The controversial video showing a man almost fraudulently accepting a ballot as Attorney General Eric Holder got more airtime Wednesday at a House Judiciary subcommittee hearing on the Justice Department’s voting rights enforcement track record. The video, made by conservative activist James O’Keefe, prompted some committee members to question the attorney general’s handling of voting cases. Rep. Steve King (R-Iowa) said he is “shocked the attorney general hasn’t offered a meaningful response to this.” On hand for the Republican-led House Judiciary subcommittee on the Constitution hearing was former Voting Section lawyerJ. Christian Adams, who has been a vocal critic of Holder since his dramatic departure from theJustice Department in 2010. Adams was critical of Holder’s decision to partially dismiss a voter intimidation civil lawsuit against the New Black Panther Party and members — a racially charged case Adams helped initiate. But many veterans of the Civil Rights Division said the George W. Bush administration’s Voting Section took on a highly politicized agenda in choosing cases.
… Rep. Jerry Nadler (D-N.Y.), ranking member of subcommittee, said the witnesses were stacked for the Republicans and questioned the fairness of allowing the minority only one witness. Nadler also told the subcommittee to remember the politicization of the Bush-era DOJ and Voting Rights Section when hearing from the Republican lawyer witnesses. Also called were Republican National Lawyers Association President Cleta Mitchell, Military Voter Protection Project Executive Director Eric Eversole and New York University professor Wendy Weiser.

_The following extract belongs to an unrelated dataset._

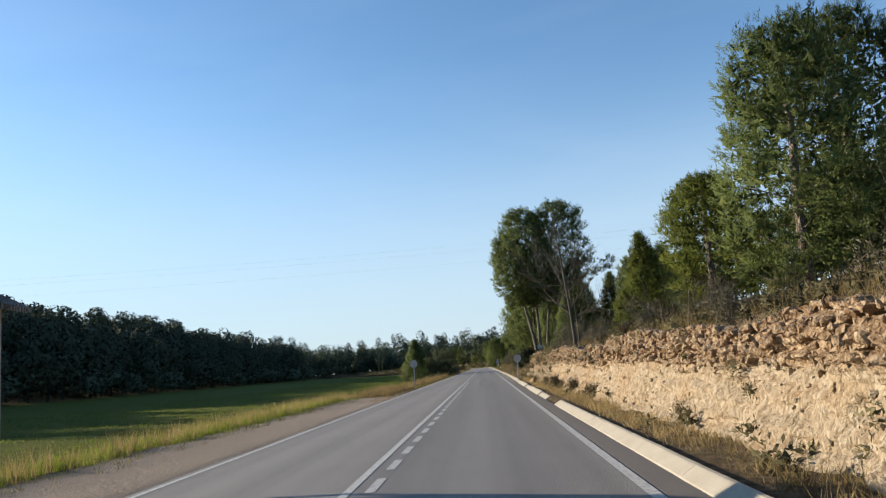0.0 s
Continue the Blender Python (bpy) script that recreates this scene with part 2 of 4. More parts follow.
def rock():
    m, t, b = nodes("sandstone_cut", 0.92)
    tc = t.nodes.new("ShaderNodeTexCoord")
    mp = t.nodes.new("ShaderNodeMapping")
    mp.inputs["Scale"].default_value = (0.5, 0.3, 0.8)
    t.links.new(tc.outputs["Object"], mp.inputs[0])
    n = t.nodes.new("ShaderNodeTexNoise")
    n.inputs["Scale"].default_value, n.inputs["Detail"].default_value = 1.3, 7.0
    t.links.new(mp.outputs[0], n.inputs["Vector"])
    c = ramp(t, n.outputs["Fac"], [(0.3, (0.22, 0.12, 0.055)), (0.4, (0.36, 0.25, 0.135)), (0.5, (0.4, 0.34, 0.245)), (0.64, (0.33, 0.26, 0.17)), (0.72, (0.26, 0.15, 0.075))])
    f = tex(t, 9, 6, 0.7)
    c = mix(t, 0.45, c, ramp(t, f, [(0.4, (0.14, 0.085, 0.045)), (0.52, (0.33, 0.265, 0.185))]))
    # broken chips, each with its own tone
    chip = t.nodes.new("ShaderNodeTexVoronoi")
    chip.inputs["Scale"].default_value, chip.inputs["Randomness"].default_value = 13.0, 1.0
    warp = t.nodes.new("ShaderNodeTexNoise")
    warp.inputs["Scale"].default_value, warp.inputs["Detail"].default_value = 5.0, 4.0
    t.links.new(tc.outputs["Object"], warp.inputs["Vector"])
    t.links.new(mix(t, 0.22, tc.outputs["Object"], warp.outputs["Color"], "LINEAR_LIGHT"), chip.inputs["Vector"])
    cs = t.nodes.new("ShaderNodeSeparateColor")
    t.links.new(chip.outputs["Color"], cs.inputs[0])
    c = mix(t, 0.5, c, ramp(t, cs.outputs[0], [(0.1, (0.14, 0.088, 0.045)), (0.45, (0.26, 0.195, 0.12)), (0.9, (0.38, 0.325, 0.245))]))
    # a browner, stonier layer lies over the pale one
    sp = t.nodes.new("ShaderNodeSeparateXYZ")
    t.links.new(tc.outputs["Object"], sp.inputs[0])
    hz = t.nodes.new("ShaderNodeMath")
    hz.operation = "MULTIPLY_ADD"
    t.links.new(tex(t, 1.4, 4), hz.inputs[0])
    hz.inputs[1].default_value = 0.7
    t.links.new(sp.outputs["Z"], hz.inputs[2])
    lift = t.nodes.new("ShaderNodeMapRange")
    lift.inputs["From Min"].default_value, lift.inputs["From Max"].default_value = 1.32, 1.5
    t.links.new(hz.outputs[0], lift.inputs["Value"])
    c = mix(t, lift.outputs[0], c, ramp(t, f, [(0.38, (0.14, 0.08, 0.042)), (0.5, (0.26, 0.18, 0.11)), (0.62, (0.4, 0.32, 0.22))]))
    t.links.new(c, b.inputs["Base Color"])
    rel = t.nodes.new("ShaderNodeMath")
    rel.operation = "MULTIPLY_ADD"
    t.links.new(chip.outputs["Distance"], rel.inputs[0])
    rel.inputs[1].default_value = -0.45
    t.links.new(f, rel.inputs[2])
    bump(t, b, rel.outputs[0], 0.9, 0.07)
    return m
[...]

Much of the discussion focused on the battle being waged between several states and the Justice Department. Weiser, who is the Director of the Democracy Program at NYU’s non-partisan but liberal-leaning think tank The Brennan Center for Justice, said the wave of new voter identification laws is the largest setback to voting accessibility in her memory. She pointed to long-documented evidence that minorities, the poor, those with disabilities and students, among other demographic groups, are more likely not to have photo identification. “The justification for these laws is actually nonexistent,” she said, adding the in-person impersonation fraud, which many of the voter ID laws aim to curb, is hugely overstated. She said a person is more likely to be hit by lightning than to commit in-person voter fraud.